Overview of how child custody works in British Columbia

When two parents get a divorce the matter of child custody is determined under the Divorce Act. There are three different forms of custody that a judge may order. These types include sole, joint and split custody.

When a parent is awarded sole custody, that parent is the only one legally responsible for taking care of the child. They are legally permitted to make all of the decisions regarding the child, and generally the child also resides with this person. Parents who are awarded joint custody share in these responsibilities, and the child may also live with one or both parents. A type of joint custody, shared custody, means that both parents are legally liable for the child a minimum of 40 percent of the time. In split custody situations, two or more children are involved. When there are two children, one child lives with the mother while the other child lives with the father.

A judge determines the type of custody for a divorcing family based on the best interests of the child.
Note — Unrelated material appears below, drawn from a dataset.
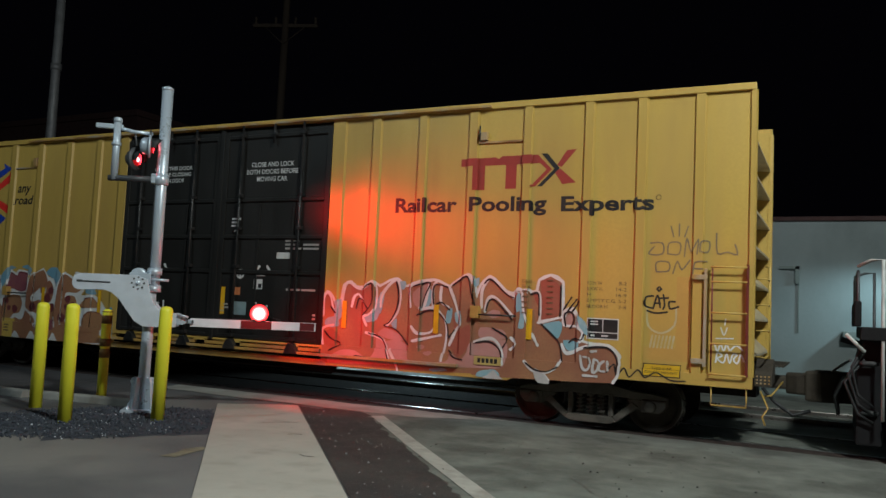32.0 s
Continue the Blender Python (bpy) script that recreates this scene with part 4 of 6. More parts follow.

This means considering factors such as the child’s needs and health, as well as the child’s emotional, physical and psychological safety. The best interests of the child should also be the priority for parents who try to agree on custody without the interference of a judge.

Outside of divorce, unmarried parents who seek a decision in Provincial Court on who is legally responsible for caring for their child are applying under the Family Law Act. Some situations, however, could make it difficult for the parents to understand how the law applies to a particular case. Some individuals seek professional legal help under these circumstances. A lawyer could help a client throughout negotiations regarding child support and custody disputes.